Reading can open up a whole new world for both children and adults, but did you know that reading to your baby has benefits as well? It’s true! In fact several studies have linked some pretty big benefits to reading to infants.
- Babies learn speech and language skills by listening to you speak. When you read to them, they learn how individual sounds work together to form words and sentences through receptive language. In fact, research suggests that babies who are read to regularly starting at six months of age have almost twice the receptive language by 18 months of age as those that were not read to.
- As you may already know, babies’ brains grow the most from birth to age three. There is a lot of time for retention and growth there.
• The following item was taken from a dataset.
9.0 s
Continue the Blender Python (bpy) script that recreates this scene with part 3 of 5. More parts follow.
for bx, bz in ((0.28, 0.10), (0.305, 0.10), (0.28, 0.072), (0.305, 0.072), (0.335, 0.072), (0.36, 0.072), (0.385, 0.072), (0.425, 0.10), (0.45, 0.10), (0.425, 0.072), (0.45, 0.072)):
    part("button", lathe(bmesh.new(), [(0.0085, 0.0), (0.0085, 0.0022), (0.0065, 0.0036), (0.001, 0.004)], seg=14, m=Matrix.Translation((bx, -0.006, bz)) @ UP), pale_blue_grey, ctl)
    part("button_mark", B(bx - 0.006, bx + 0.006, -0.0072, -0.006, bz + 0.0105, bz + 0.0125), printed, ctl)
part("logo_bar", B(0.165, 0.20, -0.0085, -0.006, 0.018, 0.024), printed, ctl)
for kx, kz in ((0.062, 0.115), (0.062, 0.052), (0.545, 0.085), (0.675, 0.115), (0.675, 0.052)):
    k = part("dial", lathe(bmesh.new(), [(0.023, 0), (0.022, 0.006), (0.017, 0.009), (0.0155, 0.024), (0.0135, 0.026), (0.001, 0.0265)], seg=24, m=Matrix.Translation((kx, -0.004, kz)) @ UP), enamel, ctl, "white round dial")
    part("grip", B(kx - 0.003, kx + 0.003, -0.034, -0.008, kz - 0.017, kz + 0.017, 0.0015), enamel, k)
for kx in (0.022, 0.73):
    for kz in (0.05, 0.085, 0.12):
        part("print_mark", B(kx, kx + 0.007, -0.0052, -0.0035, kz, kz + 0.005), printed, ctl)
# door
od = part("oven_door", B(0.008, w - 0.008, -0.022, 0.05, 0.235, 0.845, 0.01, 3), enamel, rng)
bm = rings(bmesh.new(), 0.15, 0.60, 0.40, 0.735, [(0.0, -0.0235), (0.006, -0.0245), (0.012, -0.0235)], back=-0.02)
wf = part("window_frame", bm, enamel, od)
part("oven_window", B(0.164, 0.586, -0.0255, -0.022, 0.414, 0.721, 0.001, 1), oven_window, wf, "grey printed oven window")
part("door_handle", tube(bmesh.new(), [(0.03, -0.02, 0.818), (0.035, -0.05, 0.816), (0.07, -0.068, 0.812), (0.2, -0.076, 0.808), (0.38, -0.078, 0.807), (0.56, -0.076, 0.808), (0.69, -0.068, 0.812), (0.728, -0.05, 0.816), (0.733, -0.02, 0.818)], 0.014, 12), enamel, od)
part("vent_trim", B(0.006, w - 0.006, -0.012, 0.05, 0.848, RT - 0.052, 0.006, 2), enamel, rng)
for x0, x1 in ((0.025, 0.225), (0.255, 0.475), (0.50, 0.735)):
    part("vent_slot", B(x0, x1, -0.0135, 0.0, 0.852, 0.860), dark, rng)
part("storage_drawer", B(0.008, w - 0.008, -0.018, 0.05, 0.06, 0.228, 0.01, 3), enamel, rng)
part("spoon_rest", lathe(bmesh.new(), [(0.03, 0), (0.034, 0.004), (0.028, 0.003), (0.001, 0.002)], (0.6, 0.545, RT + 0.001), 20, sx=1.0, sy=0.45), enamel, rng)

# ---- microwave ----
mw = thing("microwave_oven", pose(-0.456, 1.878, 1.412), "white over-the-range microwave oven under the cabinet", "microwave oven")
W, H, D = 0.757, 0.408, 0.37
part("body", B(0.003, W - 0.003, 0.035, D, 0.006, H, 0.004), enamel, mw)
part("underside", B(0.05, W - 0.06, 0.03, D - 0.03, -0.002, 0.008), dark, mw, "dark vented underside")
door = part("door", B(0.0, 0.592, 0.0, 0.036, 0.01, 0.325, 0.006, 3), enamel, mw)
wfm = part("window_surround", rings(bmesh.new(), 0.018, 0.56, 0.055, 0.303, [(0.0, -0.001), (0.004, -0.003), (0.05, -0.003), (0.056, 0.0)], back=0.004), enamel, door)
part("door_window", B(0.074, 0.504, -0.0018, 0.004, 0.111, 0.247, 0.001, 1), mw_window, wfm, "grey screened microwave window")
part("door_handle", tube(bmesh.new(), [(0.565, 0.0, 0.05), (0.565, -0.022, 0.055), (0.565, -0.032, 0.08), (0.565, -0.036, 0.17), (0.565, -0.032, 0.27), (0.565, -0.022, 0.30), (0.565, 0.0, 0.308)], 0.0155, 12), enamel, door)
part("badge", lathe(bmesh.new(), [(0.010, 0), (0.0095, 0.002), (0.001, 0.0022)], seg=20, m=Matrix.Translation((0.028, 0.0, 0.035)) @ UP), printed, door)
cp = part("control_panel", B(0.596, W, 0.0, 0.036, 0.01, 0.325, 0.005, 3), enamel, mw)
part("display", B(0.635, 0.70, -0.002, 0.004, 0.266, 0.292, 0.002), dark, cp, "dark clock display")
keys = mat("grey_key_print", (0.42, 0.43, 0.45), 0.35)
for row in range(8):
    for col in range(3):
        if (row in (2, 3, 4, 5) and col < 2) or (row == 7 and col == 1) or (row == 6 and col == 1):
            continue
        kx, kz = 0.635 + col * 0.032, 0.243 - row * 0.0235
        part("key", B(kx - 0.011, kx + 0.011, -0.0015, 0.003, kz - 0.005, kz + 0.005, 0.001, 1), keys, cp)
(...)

Not only will baby learn how to speak, and learn how language flows, you’ll also be improving your baby’s vocabulary, one book at a time!
- Imagination is something that some believe to be dwindling in today’s youth. Reading cultivates that! Books contain pictures, stories, and words that cultivate creativity and nurture a child’s natural curiosity. This lends to improved thinking skills, including problem-solving and decision making.
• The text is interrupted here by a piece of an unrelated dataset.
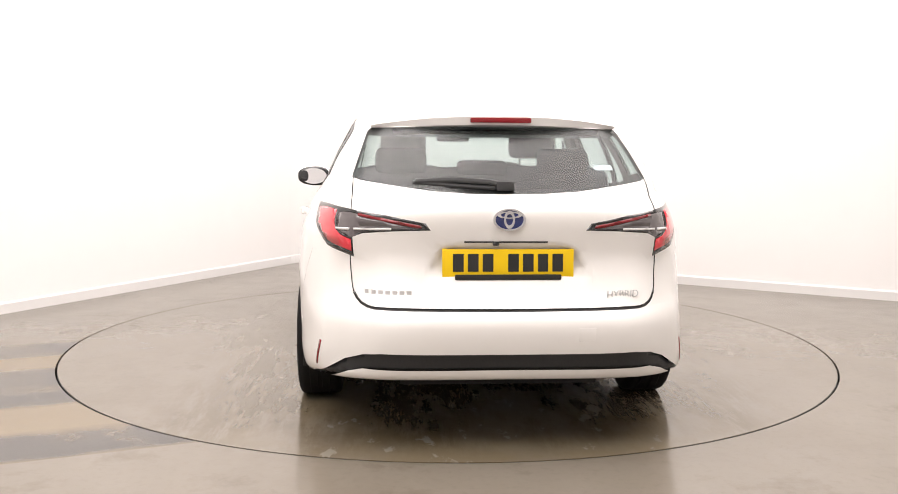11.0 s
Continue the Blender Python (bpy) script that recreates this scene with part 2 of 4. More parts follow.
def rounded_corner(radius=0.7, n=20):
    """The coved upright corner in which the two far walls meet."""
    for name, prof, mat in (("wall_corner", ((0.0, 0.0), (0.0, HIGH)), WALL), ("baseboard", ((0.0, 0.08), (0.010, 0.078), (0.016, 0.068), (0.016, 0.0)), SKIRT)):
        bm = bmesh.new()
        rows = []
        for i in range(n + 1):
            a = math.pi / 2 * i / n
            rows.append([bm.verts.new(in_room(U0 + radius - (radius - o - 0.001) * math.cos(a), V1 - radius + (radius - o - 0.001) * math.sin(a), z)) for o, z in prof])
        for p, q in zip(rows, rows[1:]):
            for i in range(len(prof) - 1):
                bm.faces.new((p[i], p[i + 1], q[i + 1], q[i]))
        bmesh.ops.recalc_face_normals(bm, faces=bm.faces)
        ob = new(name, mesh_of(bm, name, 35))
        ob.data.materials.append(mat)
        tagged(ob, "curved white corner of the studio wall" if name == "wall_corner" else "low white skirting board along the studio wall", "wall" if name == "wall_corner" else "baseboard", kind="structure")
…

- Reading in adulthood is now being linked to a number of health benefits, including memory retention, reduced risk of Alzheimer’s and dementia, and fewer issues with depression. By reading to your child very early in life, you are conditioning your child to become a life-long reader!
- Listening to stories can help boost both memory and attention span in young children. This is because they have to recall what has happened in the story up to the page being read. But don’t worry about reading something too advanced for your child; they’ll still get all the excellent benefits of being read to.
- Most babies sit on a lap while being read to. This, of course, creates a bonding experience for both parent and baby. In fact, the bond is so prominent that even the March of Dimes has established the Bedside Reading Program that encourages parents to read to their preemies in the NICU.
- Reading is relaxing for both parent and baby. This can help ease stress from a long day at work, or from a tough day at daycare, or just a frustrating day at home. Whatever you did that day, rest assured that reading will help calm the frenzy.
- Reading right before bedtime can help establish good bedtime rituals. This is important as baby transitions into toddler-hood, when bedtimes are important for getting enough sleep for the following day.
- Pictures in books can help babies learn word association. You can point out the items as you’re naming them or reading about them . . . or you can let your baby gather context clues and watch over the next several months and discover just how smart babies really are!
- Reading to your baby teaches them basic book mechanics. They learn how to hold a book. They learn that we read from left to right. These are all elements that are important for readers in the early years; by reading to your baby daily, you just might start to see some of these habits forming, even before they start school.